Anne Frank called them the Helpers.

Mrs. Gies is said to have found and save Anne’s diary of their life in hiding after the family was arrested in 1944. She kept the diary, one of the most famous records of the Holocaust, in a safe until after the war. She later gave it to Anne’s father Otto, the only survivor, who published it in 1947.

Mrs. Gies died in a nursing home from a brief illness after suffering a fall just before Christmas

Porn industry going 3D

Adult film-makers are riding on the success of James Cameron’s stereoscopic Avatar that drew 3D fanatics to the big screen in 2009.

Visitors at the hi-tech AVN Adult Entertainment Expo in Las Vegas were treated with the special presentation of the Bad Girls in 3D by donning the 3D “active shutter glasses” to try out the virtual film.

Film producer Lance Johnson said: “For several decades, the adult entertainment industry has driven adoption of every significant new entertainment delivery system – the VHS home-video craze in the 1980s, the satellite television mania in the 1990s and the present day Internet.

“2010 and beyond will be all about 3D.”

The firm’s futuristic show pieces of 3D package consists of a 60-inch (152-centimeter) 3D TV, a compact computer server, and shutter glasses that sync with the screen to trick eyes into viewing in 3D.

Israel to build fence along Egypt border

Prime Minister Benjamin Netanyahu has ordered to construct a fence at a cost of 1 billion shekels (163 million pounds) along two segments of Israel’s border with Egypt, in an attempt to stem the infiltration of migrant workers as well as of terrorist elements into Israel.

The bold project is estimated to be completed in two years, where the first segment will be near the southern city of Eilat and the second segment near Israel’s border with Gaza strip.

“I took the decision to close Israel’s southern border to infiltrators and terrorists. This is a strategic decision to secure Israel’s Jewish and democratic character,” Netanyahu said in a statement.

Netanyahu said Israel would “remain open to refugees” from conflict zones but added, “we cannot let tens of thousands of illegal workers infiltrate into Israel through the southern border and inundate our country with illegal aliens.”
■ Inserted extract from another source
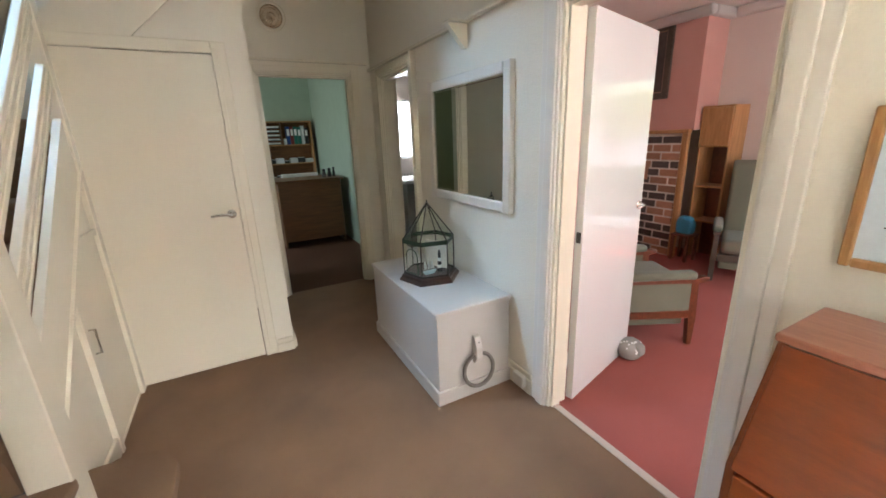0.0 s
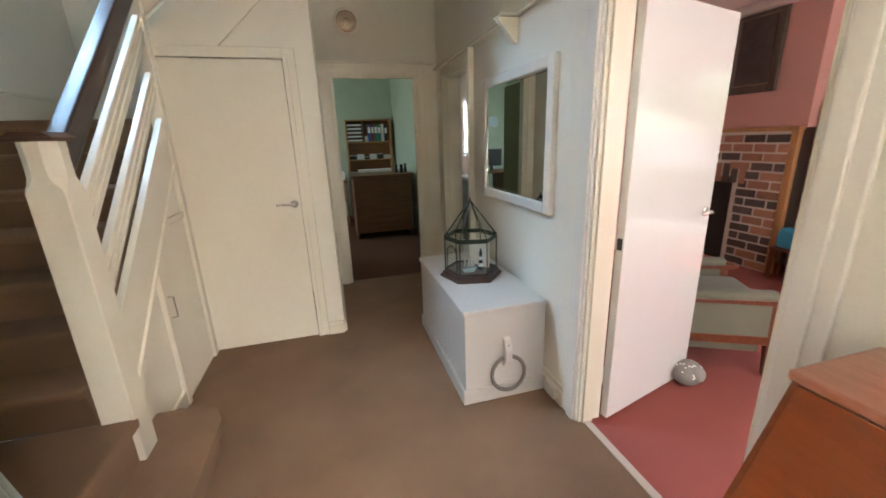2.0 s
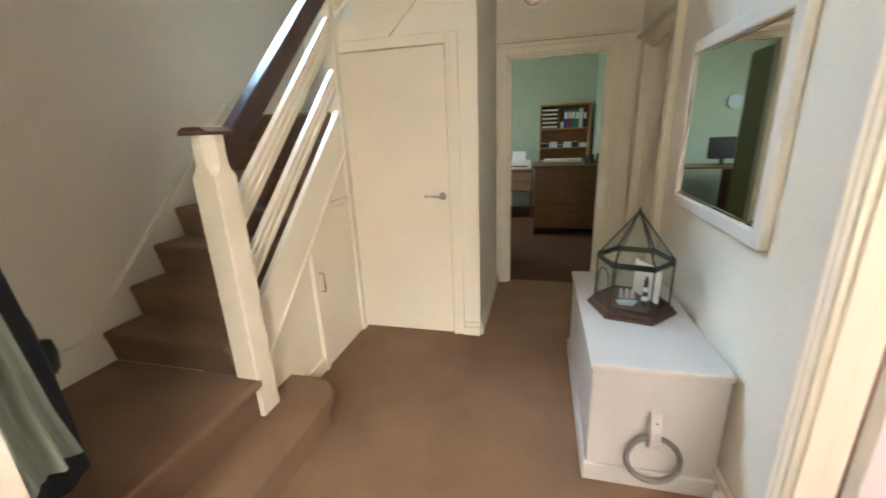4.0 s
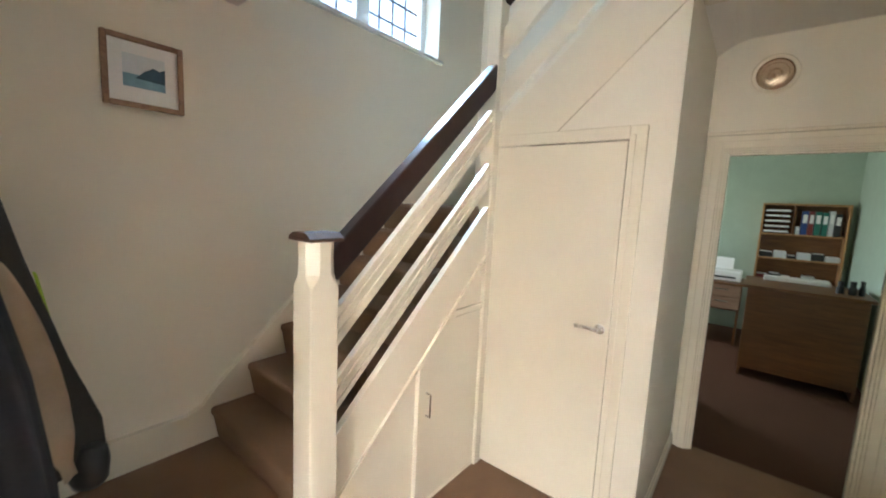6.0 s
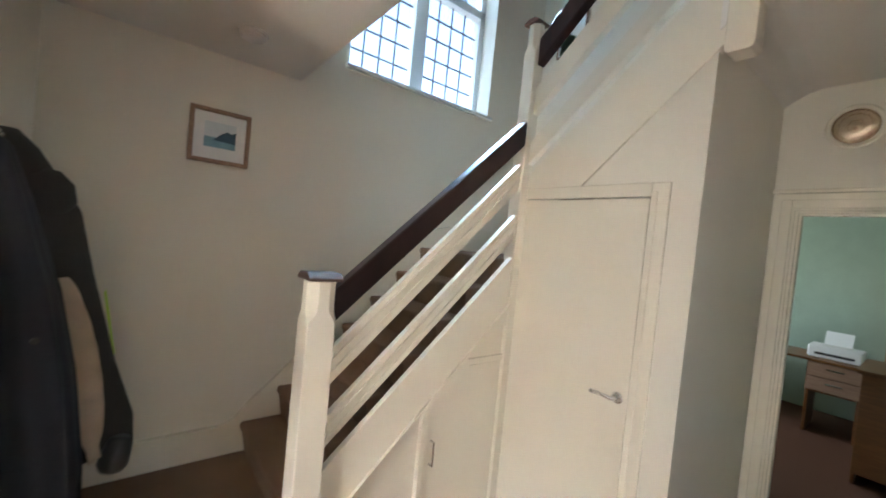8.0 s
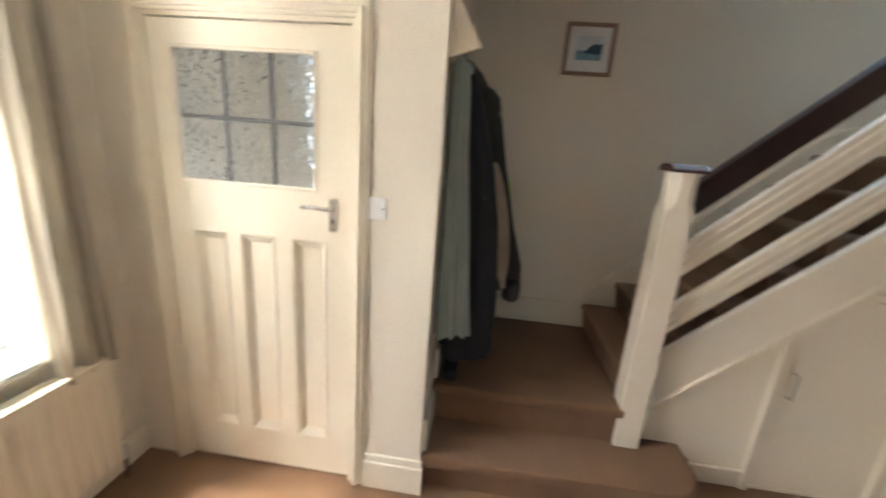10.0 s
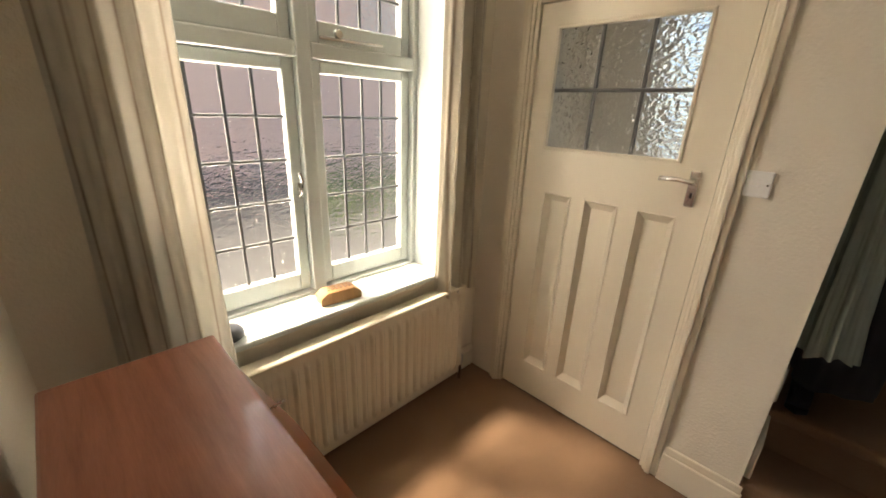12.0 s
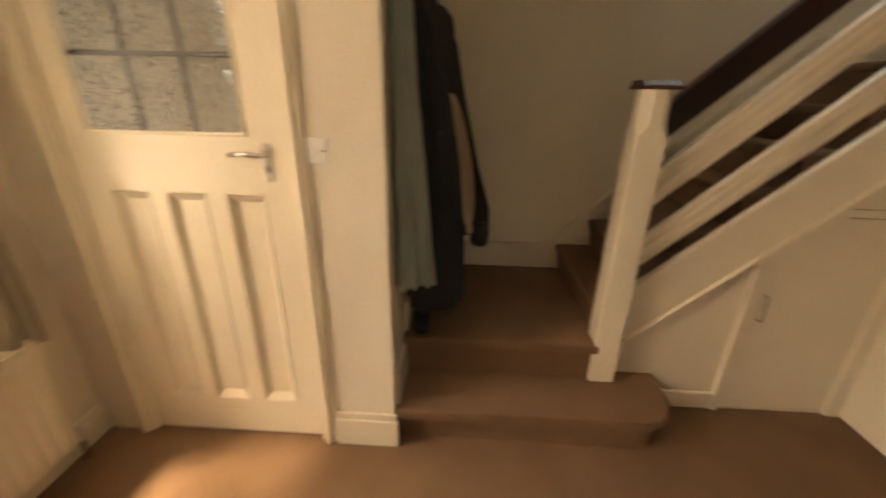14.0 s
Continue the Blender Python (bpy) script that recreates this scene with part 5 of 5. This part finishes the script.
# ---- living room ----
fire = thing("fireplace", "brick fireplace in a golden oak surround", "fireplace")
FX = 4.66
back = wall("backing", "x", FX + 0.003, 4.70, 2.86, 4.05, 0, 1.37, [(3.33, 4.05, 0.0, 0.92)], M["mortar"], fire)
del back["kind"]
# thin near-black sheet across the fire opening
part("firebox", box((4.69, 3.30, 0.0), (4.70, 4.06, 0.95), 0), M["fire_dark"], fire)
part("post", box((FX - 0.01, 2.79, 0.0), (4.70, 2.855, 1.37), 0.004), M["pine"], fire)
part("mantel", box((FX - 0.03, 2.78, 1.37), (4.70, 4.06, 1.41), 0.006, 2), M["pine"], fire)
brick_box = box((-0.012, -0.1, -0.036), (0.012, 0.1, 0.036), 0.004)
brick_half = box((-0.012, -0.044, -0.036), (0.012, 0.044, 0.036), 0.004)


def shared(bm, name, mat):
    me = bpy.data.meshes.new(name)
    bm.to_mesh(me)
    bm.free()
    me.materials.append(mat)
    return me


rnd = random.Random(7)
MB = {(h, d): shared(b.copy(), "brick", M["brick_dark" if d else "brick"]) for h, b in ((0, brick_box), (1, brick_half)) for d in (0, 1)}


def lay(y, z, half, dark, upright=False):
    ob = new("brick", MB[half, dark])
    ob.parent = fire
    ob.matrix_local = pose(FX + 0.008 + rnd.uniform(-0.003, 0.003), y, z, 90 if upright else rnd.uniform(-0.6, 0.6), 0, 0)


course = 0.09
for j in range(19):
    z = 0.045 + course * j
    if z > 1.33:
        break
    top = 3.33 if z < 1.02 else 4.05
    y = 2.862
    first = j % 2
    while y < top - 0.05:
        half = 1 if (first or top - y < 0.16) else 0
        first = 0
        w = 0.088 if half else 0.2
        dark = 1 if rnd.random() < 0.25 or (z < 1.02 and y + w > 3.2) else 0
        if not (0.82 < z < 1.06 and y > 3.2):
            lay(y + w / 2, z, half, dark)
        y += w + 0.018
for k in range(9):
    lay(3.24 + 0.09 * k, 0.955, 0, 1 if k % 3 else 0, True)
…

The barrier will not be erected along the whole border, but advanced surveillance equipment will be installed to help border control officers spot the infiltrators.

Worker tombs suggest Egyptian pyramids not built by slaves

The discovery of workers’ tombs on the Giza plateau on the western edge of Cairo and at the entrance of a one kilometer-long necropolis is now debunking the belief that the Great Pyramids were built by slaves.

What made this belief even more realistic are the films shown to the public where slaves toiled to build the mammoth pyramids and in their struggle some meet horrifying end to their lives.

“These tombs were built beside the king’s pyramid, which indicates that these people were not by any means slaves,” Zahi Hawass, the chief archaeologist heading the Egyptian excavation team, said in a statement.

“If they were slaves, they would not have been able to build their tombs beside their king’s.”

According to Hawass, the group of workers’ tombs found in the 1990s belonged to workers who helped built the pyramids of Khufu and Khafre. This was indicated by the graffiti found on the walls of the tomb site, saying, “ friends of Khufu,” which simply implied that they were not slaves.